→ Written request: Leave out the pictures and transcribe everything else exactly.

→ Data for this exercise:
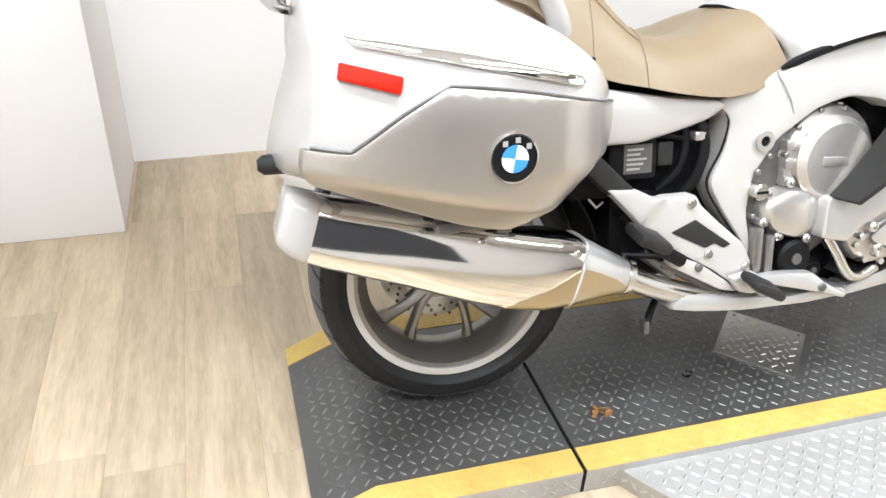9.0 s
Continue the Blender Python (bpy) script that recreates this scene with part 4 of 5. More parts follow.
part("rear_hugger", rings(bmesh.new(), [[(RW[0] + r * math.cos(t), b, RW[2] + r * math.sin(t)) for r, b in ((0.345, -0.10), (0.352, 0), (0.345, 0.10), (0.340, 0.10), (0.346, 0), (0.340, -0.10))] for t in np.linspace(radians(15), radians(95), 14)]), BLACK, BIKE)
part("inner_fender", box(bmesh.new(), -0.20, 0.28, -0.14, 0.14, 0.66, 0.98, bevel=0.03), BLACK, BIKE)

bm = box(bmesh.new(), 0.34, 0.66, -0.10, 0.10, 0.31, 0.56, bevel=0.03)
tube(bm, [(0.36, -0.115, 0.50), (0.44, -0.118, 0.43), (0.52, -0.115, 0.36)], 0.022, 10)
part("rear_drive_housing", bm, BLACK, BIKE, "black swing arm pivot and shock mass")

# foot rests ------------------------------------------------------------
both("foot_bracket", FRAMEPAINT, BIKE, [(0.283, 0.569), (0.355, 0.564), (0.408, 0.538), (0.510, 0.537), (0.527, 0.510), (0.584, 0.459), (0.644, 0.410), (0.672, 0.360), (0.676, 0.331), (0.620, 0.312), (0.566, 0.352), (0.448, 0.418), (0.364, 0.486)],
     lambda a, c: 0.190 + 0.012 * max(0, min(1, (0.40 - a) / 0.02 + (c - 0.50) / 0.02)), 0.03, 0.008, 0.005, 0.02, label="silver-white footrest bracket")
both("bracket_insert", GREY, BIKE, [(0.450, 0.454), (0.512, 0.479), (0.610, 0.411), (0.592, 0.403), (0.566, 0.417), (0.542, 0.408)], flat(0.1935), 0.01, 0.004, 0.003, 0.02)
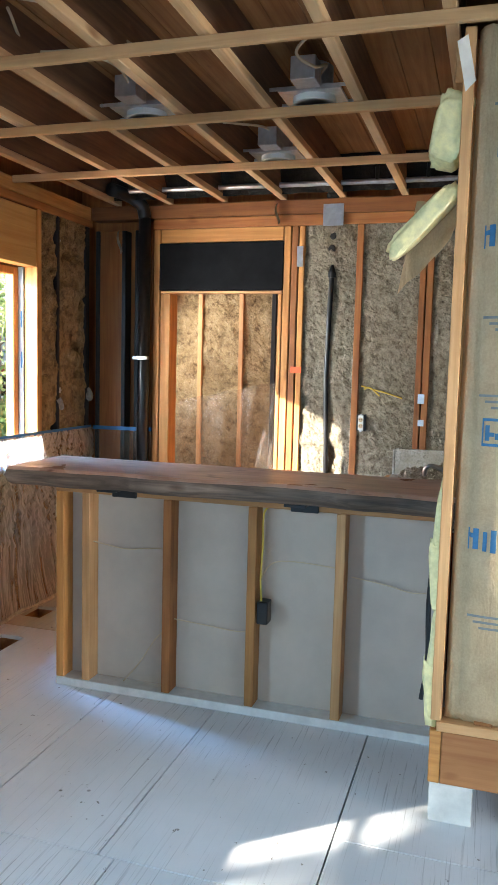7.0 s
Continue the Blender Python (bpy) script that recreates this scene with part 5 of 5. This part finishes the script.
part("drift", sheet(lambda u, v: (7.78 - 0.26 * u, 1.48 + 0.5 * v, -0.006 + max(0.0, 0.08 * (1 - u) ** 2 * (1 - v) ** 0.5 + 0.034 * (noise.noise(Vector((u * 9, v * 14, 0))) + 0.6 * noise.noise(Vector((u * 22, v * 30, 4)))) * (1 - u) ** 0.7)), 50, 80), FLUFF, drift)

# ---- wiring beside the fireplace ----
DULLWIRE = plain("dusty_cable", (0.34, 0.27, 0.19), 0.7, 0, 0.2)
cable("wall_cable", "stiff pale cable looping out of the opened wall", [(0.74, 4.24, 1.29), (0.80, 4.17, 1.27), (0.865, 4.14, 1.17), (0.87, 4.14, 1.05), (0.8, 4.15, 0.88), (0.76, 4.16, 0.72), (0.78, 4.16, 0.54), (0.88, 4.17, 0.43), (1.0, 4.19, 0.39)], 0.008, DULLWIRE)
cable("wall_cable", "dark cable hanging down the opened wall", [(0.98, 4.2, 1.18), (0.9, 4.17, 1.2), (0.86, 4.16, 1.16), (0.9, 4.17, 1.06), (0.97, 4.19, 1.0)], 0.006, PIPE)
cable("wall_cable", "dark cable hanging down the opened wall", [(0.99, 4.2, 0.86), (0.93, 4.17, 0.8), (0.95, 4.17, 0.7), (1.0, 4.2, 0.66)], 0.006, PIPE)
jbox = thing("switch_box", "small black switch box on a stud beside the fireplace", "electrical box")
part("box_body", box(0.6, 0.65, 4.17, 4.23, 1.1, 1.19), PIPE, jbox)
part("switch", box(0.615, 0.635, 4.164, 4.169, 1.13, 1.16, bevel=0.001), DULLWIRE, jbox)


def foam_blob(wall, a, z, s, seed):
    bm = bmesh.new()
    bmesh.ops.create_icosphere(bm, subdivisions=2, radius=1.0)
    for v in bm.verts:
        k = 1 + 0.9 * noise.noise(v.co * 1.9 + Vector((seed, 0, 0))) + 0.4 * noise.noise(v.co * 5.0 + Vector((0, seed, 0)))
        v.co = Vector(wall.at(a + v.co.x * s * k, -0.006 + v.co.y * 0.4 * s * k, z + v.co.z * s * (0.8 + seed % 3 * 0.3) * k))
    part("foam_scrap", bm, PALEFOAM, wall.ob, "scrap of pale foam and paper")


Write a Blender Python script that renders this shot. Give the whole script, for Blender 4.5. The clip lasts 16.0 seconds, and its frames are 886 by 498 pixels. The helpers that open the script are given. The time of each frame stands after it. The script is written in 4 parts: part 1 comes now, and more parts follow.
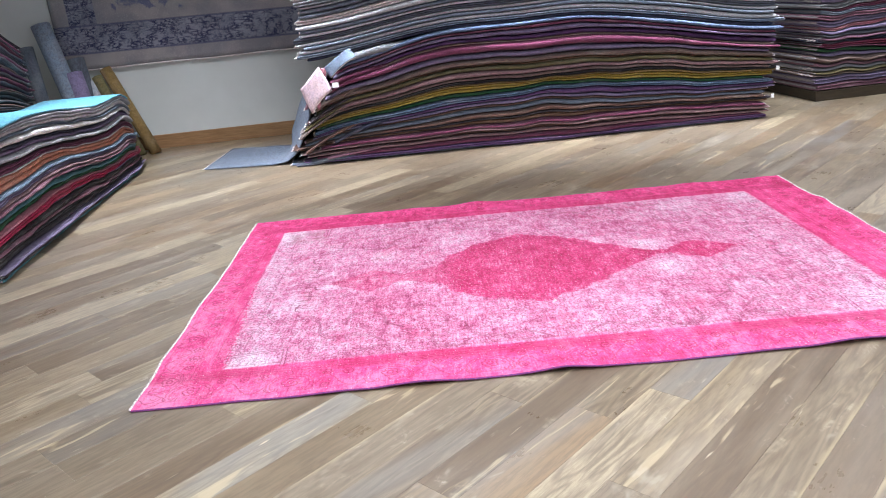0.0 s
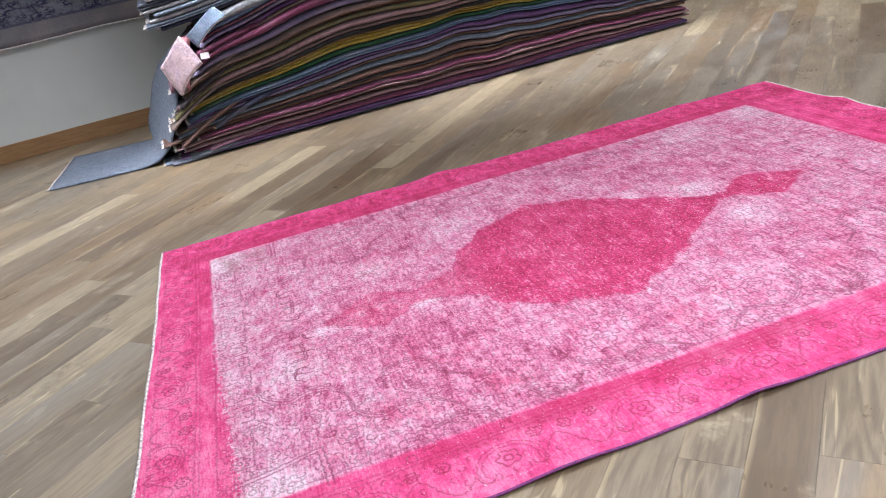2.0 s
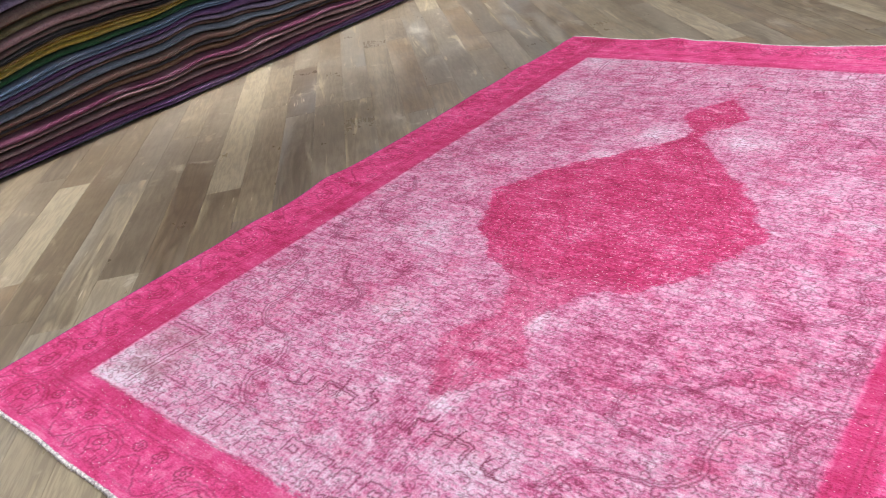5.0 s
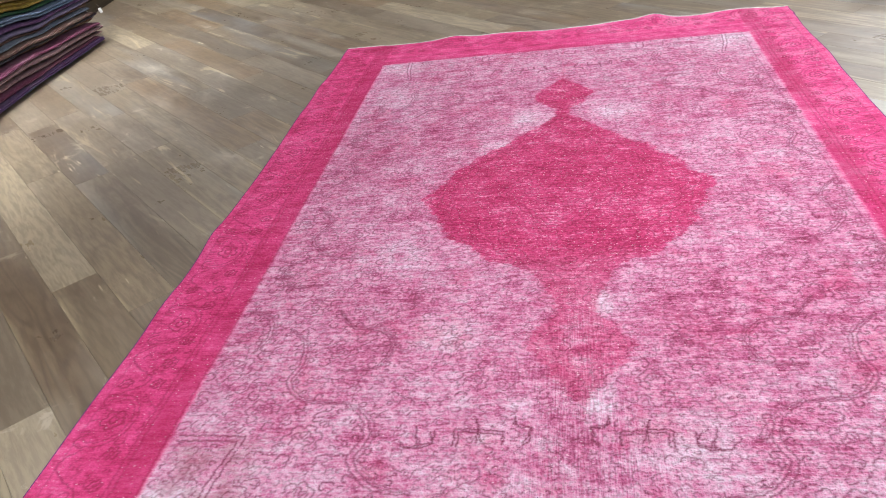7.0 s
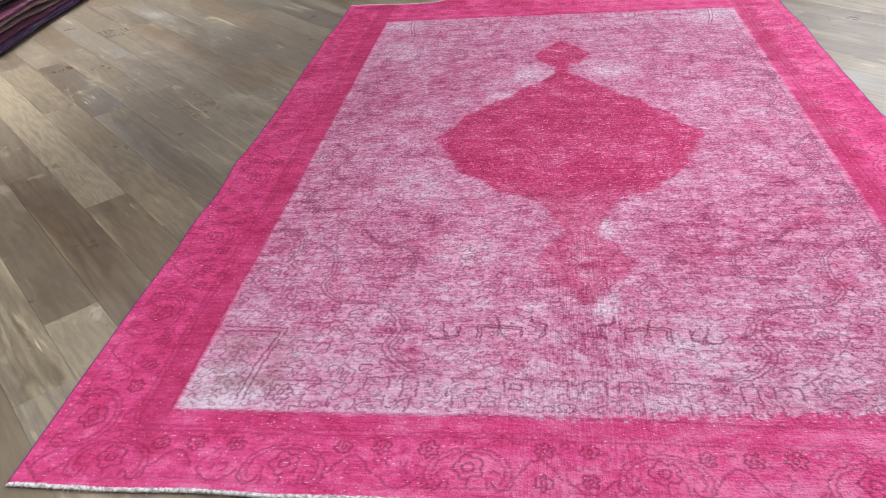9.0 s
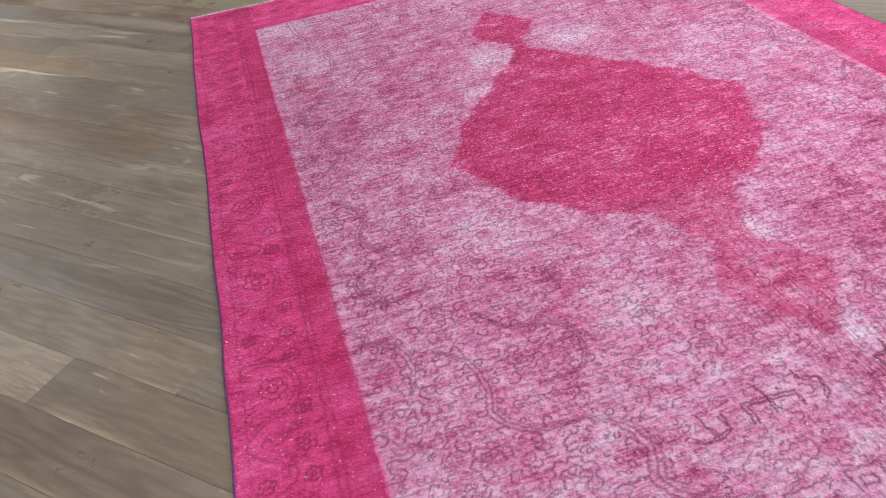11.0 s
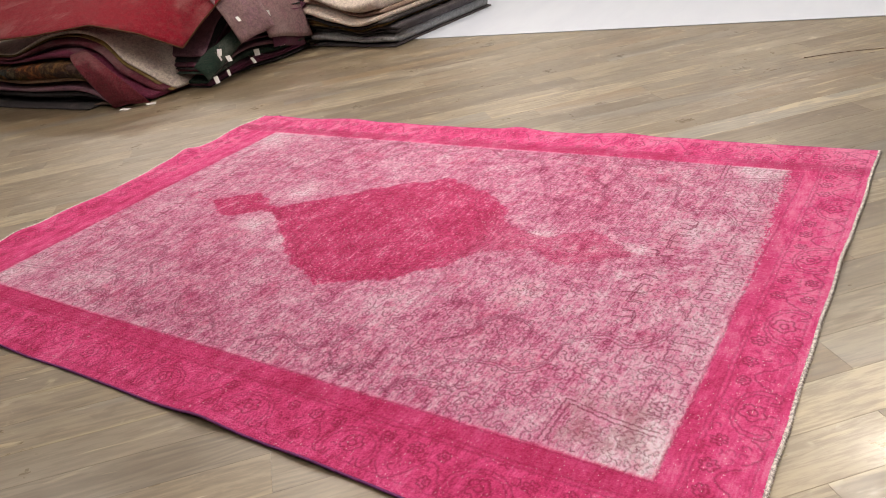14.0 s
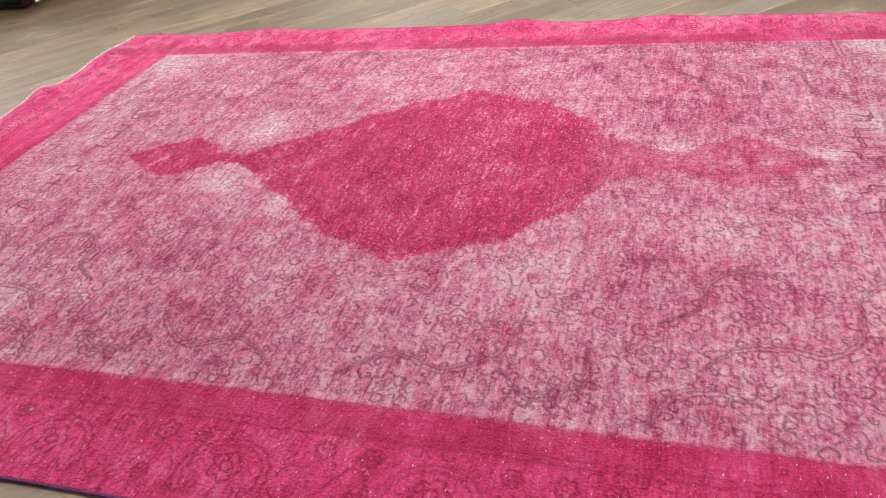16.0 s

→ Finished exercise:
9.0 s
Continue the Blender Python (bpy) script that recreates this scene with part 4 of 5. More parts follow.
part("rear_hugger", rings(bmesh.new(), [[(RW[0] + r * math.cos(t), b, RW[2] + r * math.sin(t)) for r, b in ((0.345, -0.10), (0.352, 0), (0.345, 0.10), (0.340, 0.10), (0.346, 0), (0.340, -0.10))] for t in np.linspace(radians(15), radians(95), 14)]), BLACK, BIKE)
part("inner_fender", box(bmesh.new(), -0.20, 0.28, -0.14, 0.14, 0.66, 0.98, bevel=0.03), BLACK, BIKE)

bm = box(bmesh.new(), 0.34, 0.66, -0.10, 0.10, 0.31, 0.56, bevel=0.03)
tube(bm, [(0.36, -0.115, 0.50), (0.44, -0.118, 0.43), (0.52, -0.115, 0.36)], 0.022, 10)
part("rear_drive_housing", bm, BLACK, BIKE, "black swing arm pivot and shock mass")

# foot rests ------------------------------------------------------------
both("foot_bracket", FRAMEPAINT, BIKE, [(0.283, 0.569), (0.355, 0.564), (0.408, 0.538), (0.510, 0.537), (0.527, 0.510), (0.584, 0.459), (0.644, 0.410), (0.672, 0.360), (0.676, 0.331), (0.620, 0.312), (0.566, 0.352), (0.448, 0.418), (0.364, 0.486)],
     lambda a, c: 0.190 + 0.012 * max(0, min(1, (0.40 - a) / 0.02 + (c - 0.50) / 0.02)), 0.03, 0.008, 0.005, 0.02, label="silver-white footrest bracket")
both("bracket_insert", GREY, BIKE, [(0.450, 0.454), (0.512, 0.479), (0.610, 0.411), (0.592, 0.403), (0.566, 0.417), (0.542, 0.408)], flat(0.1935), 0.01, 0.004, 0.003, 0.02)
7.0 s
Continue the Blender Python (bpy) script that recreates this scene with part 5 of 5. This part finishes the script.
part("drift", sheet(lambda u, v: (7.78 - 0.26 * u, 1.48 + 0.5 * v, -0.006 + max(0.0, 0.08 * (1 - u) ** 2 * (1 - v) ** 0.5 + 0.034 * (noise.noise(Vector((u * 9, v * 14, 0))) + 0.6 * noise.noise(Vector((u * 22, v * 30, 4)))) * (1 - u) ** 0.7)), 50, 80), FLUFF, drift)

# ---- wiring beside the fireplace ----
DULLWIRE = plain("dusty_cable", (0.34, 0.27, 0.19), 0.7, 0, 0.2)
cable("wall_cable", "stiff pale cable looping out of the opened wall", [(0.74, 4.24, 1.29), (0.80, 4.17, 1.27), (0.865, 4.14, 1.17), (0.87, 4.14, 1.05), (0.8, 4.15, 0.88), (0.76, 4.16, 0.72), (0.78, 4.16, 0.54), (0.88, 4.17, 0.43), (1.0, 4.19, 0.39)], 0.008, DULLWIRE)
cable("wall_cable", "dark cable hanging down the opened wall", [(0.98, 4.2, 1.18), (0.9, 4.17, 1.2), (0.86, 4.16, 1.16), (0.9, 4.17, 1.06), (0.97, 4.19, 1.0)], 0.006, PIPE)
cable("wall_cable", "dark cable hanging down the opened wall", [(0.99, 4.2, 0.86), (0.93, 4.17, 0.8), (0.95, 4.17, 0.7), (1.0, 4.2, 0.66)], 0.006, PIPE)
jbox = thing("switch_box", "small black switch box on a stud beside the fireplace", "electrical box")
part("box_body", box(0.6, 0.65, 4.17, 4.23, 1.1, 1.19), PIPE, jbox)
part("switch", box(0.615, 0.635, 4.164, 4.169, 1.13, 1.16, bevel=0.001), DULLWIRE, jbox)


def foam_blob(wall, a, z, s, seed):
    bm = bmesh.new()
    bmesh.ops.create_icosphere(bm, subdivisions=2, radius=1.0)
    for v in bm.verts:
        k = 1 + 0.9 * noise.noise(v.co * 1.9 + Vector((seed, 0, 0))) + 0.4 * noise.noise(v.co * 5.0 + Vector((0, seed, 0)))
        v.co = Vector(wall.at(a + v.co.x * s * k, -0.006 + v.co.y * 0.4 * s * k, z + v.co.z * s * (0.8 + seed % 3 * 0.3) * k))
    part("foam_scrap", bm, PALEFOAM, wall.ob, "scrap of pale foam and paper")


Write a Blender Python script that renders this shot. Give the whole script, for Blender 4.5. The clip lasts 16.0 seconds, and its frames are 886 by 498 pixels. The helpers that open the script are given. The time of each frame stands after it. The script is written in 4 parts: part 1 comes now, and more parts follow.
0.0 s
2.0 s
5.0 s
7.0 s
9.0 s
11.0 s
14.0 s
16.0 s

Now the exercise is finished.